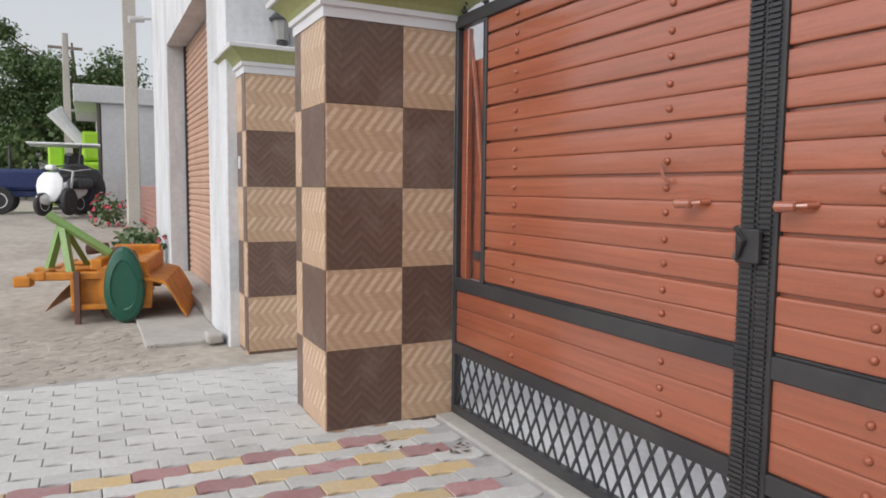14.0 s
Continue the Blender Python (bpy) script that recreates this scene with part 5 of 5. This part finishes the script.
# ---- rough stones and litter where the paving ends ----
r = random.Random(12)
cob = bmesh.new()
for _ in range(420):
    x, y = r.uniform(-10.2, -8.45), r.uniform(-0.6, 1.25)
    s = r.uniform(0.02, 0.055)
    pts = [(x + s * math.cos(t) * r.uniform(0.8, 1.25), y + 1.3 * s * math.sin(t) * r.uniform(0.8, 1.2)) for t in (k * 6.283 / 7 for k in range(7))]
    h = r.uniform(-0.019, -0.012)
    top = [cob.verts.new((px, py, h)) for px, py in pts]
    low = [cob.verts.new((px + (px - x) * 0.12, py + (py - y) * 0.12, -0.03)) for px, py in pts]
    cob.faces.new(top)
    for k in range(7):
        cob.faces.new((low[k], low[(k + 1) % 7], top[(k + 1) % 7], top[k]))
tagged(part("rubble", cob, DIRT), "flat worn stones set in the dirt road edge", "stones", kind="stuff")
lt = bmesh.new()
for _ in range(70):
    x, y = r.uniform(-2.0, -0.6), r.uniform(1.08, 1.6)
    s, a = r.uniform(0.012, 0.035), r.uniform(0, 3.14)
    vs = [lt.verts.new((x + s * math.cos(a) * u - 0.4 * s * math.sin(a) * v, y + s * math.sin(a) * u + 0.4 * s * math.cos(a) * v, -0.083 + r.uniform(0.001, 0.012))) for u, v in ((-1, 0), (0, -1), (1, 0), (0, 1))]
    lt.faces.new(vs)
tagged(part("leaf_litter", lt, painted("dry_leaf", (0.24, 0.17, 0.10), (0.34, 0.29, 0.24), 0.9, 40, 30, 0.6, 0.2)), "dry fallen leaves on the soil", "leaf litter", kind="stuff")
pl = bmesh.new()
for cx, cy, n in ((-6.56, 1.90, 6), (-6.42, 2.12, 6), (-6.40, 2.23, 5), (-4.88, 2.26, 4), (-9.15, 1.1, 6)):
    for _ in range(n):
        x, y, s, a = cx + r.gauss(0, 0.05), cy + r.gauss(0, 0.04), r.uniform(0.012, 0.028), r.uniform(0, 3.14)
        vs = [pl.verts.new((x + s * math.cos(a) * u - 0.4 * s * math.sin(a) * v, y + s * math.sin(a) * u + 0.4 * s * math.cos(a) * v, 0.003 + h)) for u, v, h in ((-1, 0, 0.006), (0, -1, 0.001), (1, 0, 0.008), (0, 1, 0.002))]
        pl.faces.new(vs)
tagged(part("leaf_litter", pl, painted("dark_dry_leaf", (0.10, 0.07, 0.05), (0.20, 0.15, 0.10), 0.9, 40, 30, 0.6, 0.2)), "dark dry leaves fallen on the paving", "leaf litter", kind="stuff")
for x, y, s in ((-1.12, 1.30, 0.045), (-0.98, 1.22, 0.035), (-1.30, 1.25, 0.03)):
    stn = bmesh.new()
    bmesh.ops.create_icosphere(stn, subdivisions=2, radius=s)
    for v in stn.verts:
        v.co *= 1 + 0.25 * noise.noise(v.co * 30)
        v.co.z *= 0.65
    tagged(part("stone", stn, CONCRETE, at=(x, y, -0.085 + 0.4 * s), smooth=True), "small grey stone lying on the soil", "stone", "loose stones")

# ---- pier bricks ----
BRICK_MESH = {}
for ob, (x0, x1) in zip(PIER_OBS, PIERS):
    for c in range(19):
        z0 = 0.252 + c * 0.0807
        cut = x0 + (x1 - x0) * (0.318 if c % 2 else 0.664)
        for a, b in ((x0, cut), (cut, x1)):
            w = round(b - a - 0.004, 3)
            if w not in BRICK_MESH:
                BRICK_MESH[w] = mesh_of(bx(-w / 2, w / 2, -0.012, 0.012, -0.0386, 0.0386, bev=0.003), "brick", BRICKW)
            part("brick", BRICK_MESH[w], None, ob, at=Vector(((a + b) / 2, PIER_Y + 0.008 + 0.0015 * math.sin(c * 5 + a * 9), z0 + 0.0388)) - ob.location)

# ---- wavy pavers before the gate ----
PW, PL = 0.1125, 0.2220


def paver_mesh(material):
    m = bmesh.new()
    g, amp = 0.0022, 0.032
    side = [(-0.5, 0.5), (-0.40, 0.12), (-0.27, 0.0), (-0.14, 0.2), (0.0, 0.5), (0.14, 0.8), (0.27, 1.0), (0.40, 0.88), (0.5, 0.5)]
    lft = [(-PW / 2 + g + amp * (s - 0.5), t * (PL - 2 * g)) for t, s in side]
    rgt = [(PW / 2 - g + amp * (s - 0.5), t * (PL - 2 * g)) for t, s in reversed(side)]
    top = [m.verts.new((x, y, 0.0)) for x, y in lft + rgt]
    low = [m.verts.new((x, y, -0.04)) for x, y in lft + rgt]
    f = m.faces.new(top)
    for i in range(len(top)):
        m.faces.new((low[i], low[(i + 1) % len(low)], top[(i + 1) % len(top)], top[i]))
    bmesh.ops.recalc_face_normals(m, faces=m.faces)
    bmesh.ops.bevel(m, geom=list(f.edges), offset=0.0035, segments=1, affect="EDGES")
    return mesh_of(m, "paver", material)


PAVER = {"g": paver_mesh(PAVEG), "y": paver_mesh(PAVEY), "m": paver_mesh(PAVEM)}
paving = tagged(part("paving", bx(-8.42, -2.93, -2.6, 2.30, -0.3, -0.012), GROOVE), "interlocking paving in grey, yellow and maroon before the gate", "paving", kind="structure")
spots = []
for i in range(-18, 32):
    x = -6.47 + i * PW
    for j in range(-12, 14):
        y = 1.49 + (j + 0.5) * PL + (PL / 2 if i % 2 else 0)
        if -8.36 < x < -2.98 and -1.2 < y < 2.19:
            if i % 2 == 0 and i >= -2:
                kind_ = "y" if (j - i // 2) % 2 else "m"
            else:
                kind_ = "g"
            spots.append((x, y, kind_))
spots.sort(key=lambda s: (s[0] + 5.6) ** 2 / 2.2 + (s[1] - 1.7) ** 2)
pr = random.Random(3)
rest_v = {"g": [], "y": [], "m": []}
for k, (x, y, c) in enumerate(spots):
    z = pr.uniform(-0.0025, 0.0005)
    if k < 300:
        part("paver", PAVER[c], None, paving, at=(x, y, z))
    else:
        rest_v[c].append((x, y, z))
for c, lst in rest_v.items():
    me0 = PAVER[c]
    me0.calc_loop_triangles()
    v0 = np.array([v.co for v in me0.vertices])
    t0 = np.array([t.vertices for t in me0.loop_triangles])
    if lst:
        far_p = part("pavers", joined("", [(v0 + np.array(p), t0) for p in lst], me0.materials[0], None), None, paving)
        far_p.data.polygons.foreach_set("use_smooth", [False] * len(far_p.data.polygons))
        far_p["kind"] = "stuff"
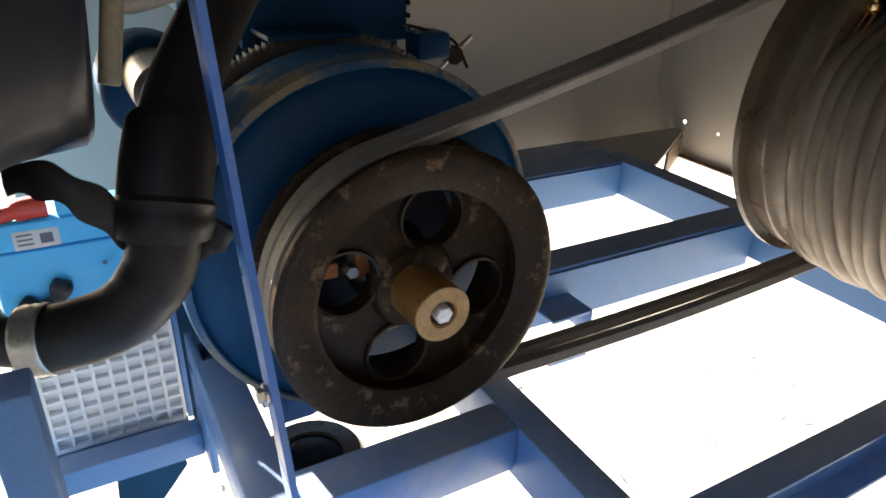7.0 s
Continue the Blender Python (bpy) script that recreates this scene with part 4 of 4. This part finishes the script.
def build_coolant_hose():
    h = thing("coolant_hose", "thick black rubber coolant hose bent towards the radiator", "hose")
    line = curve_points([(-0.513, 0.880, 1.335), (-0.489, 0.858, 1.322), (-0.444, 0.827, 1.296), (-0.400, 0.796, 1.265), (-0.367, 0.775, 1.236), (-0.338, 0.758, 1.201), (-0.321, 0.748, 1.166), (-0.317, 0.738, 1.128), (-0.319, 0.709, 1.096), (-0.329, 0.671, 1.082), (-0.341, 0.639, 1.077)], 10)
    part("hose", sweep(line, lambda i: 0.0275 if i < 60 else 0.0270 if i < 75 else 0.0262, 24), RUBBER, h)
    part("sleeve", sweep(line[43:60], lambda i: 0.0345 if 0 < i < 16 else 0.0322, 24), RUBBER, h, "thicker rubber sleeve")
    part("hose_end_ring", sweep(line[0:6], lambda i: 0.0340 if 0 < i < 5 else 0.0325, 24), RING, h, "pale metal hose ring")
    part("strap", sweep(line[56:64], lambda i: 0.0366 + 0.0012 * math.sin(i * 1.9) if 0 < i < 7 else 0.0345, 24), RUBBER, h, "black strap")

    def flat_strap(pts, wide, thick):
        mid, bm, rings = curve_points(pts, 6), bmesh.new(), []
        for i, p in enumerate(mid):
            d = (mid[min(i + 1, len(mid) - 1)] - mid[max(i - 1, 0)]).normalized()
            side = d.cross(Vector((1, 0, 0.15))).normalized()
            out = d.cross(side).normalized()
            w = wide * (1 + 0.18 * math.sin(i * 0.8))
            rings.append([bm.verts.new(p + side * a * w + out * b * thick) for a, b in ((-1, -0.5), (-0.4, -1), (0.4, -1), (1, -0.5), (1, 0.5), (0.4, 1), (-0.4, 1), (-1, 0.5))])
        for a, b in zip(rings, rings[1:]):
            for k in range(8):
                bm.faces.new((a[k], a[(k + 1) % 8], b[(k + 1) % 8], b[k]))
        bm.faces.new(rings[0]), bm.faces.new(rings[-1])
        return bm
    part("strap_tail", flat_strap([(-0.327, 0.731, 1.150), (-0.315, 0.714, 1.174), (-0.313, 0.696, 1.197), (-0.323, 0.675, 1.208), (-0.337, 0.655, 1.208)], 0.0118, 0.0045), RUBBER, h)
    part("strap_tail", flat_strap([(-0.322, 0.767, 1.137), (-0.317, 0.776, 1.141), (-0.315, 0.784, 1.146), (-0.313, 0.792, 1.155)], 0.0095, 0.005), RUBBER, h)
    part("hose_clamp", sweep(line[94:101], lambda i: 0.0286 if i % 2 else 0.0276, 24), STEEL, h, "steel worm clamp")
    part("outlet_pipe", sweep(curve_points([(-0.338, 0.645, 1.078), (-0.345, 0.627, 1.078), (-0.356, 0.612, 1.085), (-0.372, 0.602, 1.110), (-0.385, 0.600, 1.135)], 6), 0.019, 18), PLASTIC, h)


def build_battery():
    c = thing("battery_crate", "white plastic grid crate holding the battery", "crate")
    X, Y0, Y1, Z0, Z1 = -0.94, 0.540, 0.785, 0.4965, 0.735
    part("crate_floor", box(X - 0.17, X, Y0, Y1, Z0, Z0 + 0.006, 0.001), CRATE, c)
    ny, nz, t = 9, 9, 0.0062
    for k in range(ny + 1):
        y = Y0 + (Y1 - Y0) * k / ny
        part("slat", box(X - 0.0132, X, y - t / 2, y + t / 2, Z0 + 0.006, Z1, 0.0008), CRATE, c)
    for k in range(nz + 1):
        z = Z0 + 0.006 + (Z1 - Z0 - 0.006) * k / nz
        part("slat", box(X - 0.0131, X - 0.0005, Y0, Y1, z - t / 2, z + t / 2, 0.0008), CRATE, c)
    part("crate_back", box(X - 0.0178, X - 0.0135, Y0, Y1, Z0 + 0.006, Z1, 0.001), CRATE, c)
    part("crate_side", box(X - 0.17, X - 0.0185, Y0, Y0 + 0.004, Z0 + 0.006, Z1, 0.001), CRATE, c)
    part("crate_side", box(X - 0.17, X - 0.0185, Y1 - 0.004, Y1, Z0 + 0.006, Z1, 0.001), CRATE, c)
    b = thing("battery", "bright blue starter battery standing in a white crate", "battery")
    part("case", box(X - 0.120, X - 0.022, Y0 + 0.006, Y1 - 0.006, Z0 + 0.0065, 0.885, 0.006), CYAN, b)
    part("lid", box(X - 0.122, X - 0.020, Y0 + 0.004, Y1 - 0.005, 0.886, 0.935, 0.010), CYAN, b)
    part("lid_step", box(X - 0.075, X - 0.026, 0.652, 0.690, 0.934, 0.962, 0.004), CYAN, b)
    lab = part("label", box(X - 0.0205, X - 0.0190, 0.586, 0.650, 0.890, 0.921, 0.0003), LABEL, b, "small white paper label")
    for k in range(3):
        part("print_bar", box(X - 0.0192, X - 0.0186, 0.591, 0.613, 0.897 + 0.008 * k, 0.900 + 0.008 * k, 0), INK, lab)
    part("print_block", box(X - 0.0192, X - 0.0186, 0.623, 0.641, 0.897, 0.914, 0), INK, lab)
    part("terminal_cap", sweep(curve_points([(X - 0.038, 0.641, 0.952), (X - 0.036, 0.61, 0.952), (X - 0.034, 0.57, 0.946), (X - 0.036, 0.50, 0.938)], 6), lambda i: 0.018 if i < 9 else 0.013, 14), RED, b, "red rubber terminal cap")
    part("carry_loop", sweep(curve_points([(X - 0.018, 0.575, 0.80), (X - 0.005, 0.60, 0.785), (X - 0.005, 0.625, 0.80), (X - 0.012, 0.64, 0.83)], 6), lambda i: 0.015 + 0.003 * math.sin(i * 0.9), 10), PLASTIC, b)
    part("vent", rod((X - 0.019, 0.705, 0.845), (X - 0.0185, 0.705, 0.845), 0.004, 8), INK, b)


build_engine()
build_pipes()
build_radiator()
build_strut()
build_coolant_hose()
build_battery()
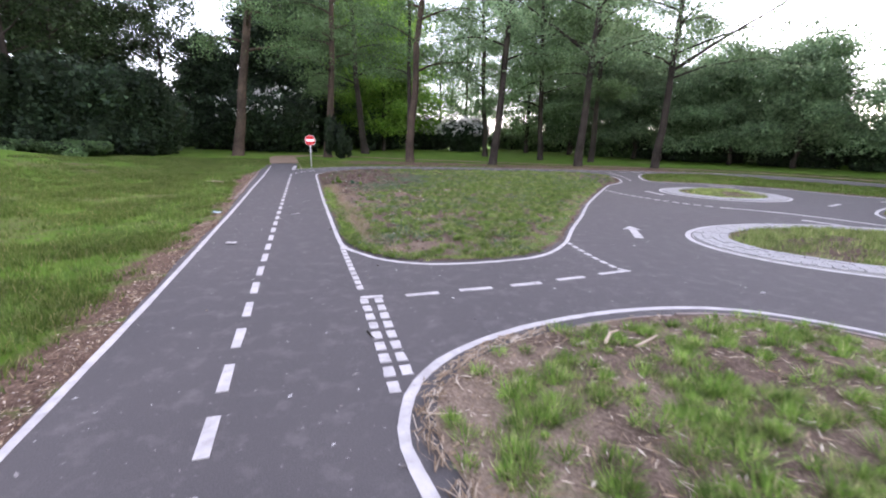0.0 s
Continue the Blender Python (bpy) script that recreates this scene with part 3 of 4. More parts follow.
def thick_tufts(sheet, count, weight, each, height, label):
    """Round clumps of grass that fan out from one root."""
    roots = sample(sheet, count, weight)
    size = np.random.uniform(0.5, 1.05, count) + 0.9 * np.random.rand(count) ** 2.5
    n = count * each
    way, out = np.random.uniform(0, 2 * np.pi, n), np.sqrt(np.random.rand(n))
    k = np.repeat(size, each)
    foot = np.repeat(roots, each, 0) + np.stack([np.cos(way) * out * 0.05 * k, np.sin(way) * out * 0.05 * k, np.full(n, -0.005)], 1)
    h = height * k * (1.05 - 0.5 * out) * np.random.uniform(0.7, 1.2, n)
    lean = height * k * out * np.random.uniform(0.4, 1.0, n)
    turn = way + np.random.normal(scale=0.5, size=n)
    tip = foot + np.stack([np.cos(turn) * lean, np.sin(turn) * lean, h], 1)
    side = np.stack([-np.sin(turn), np.cos(turn), np.zeros(n)], 1) * 0.0034
    return tagged(soup("grass", np.stack([foot - side, foot + side, tip], 1), 3, BLADE_TUFT), label, "grass", kind="stuff")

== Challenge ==
Examine the listing and say how many of its lines contain the string "Python". Give the number alone.

== Task result ==
3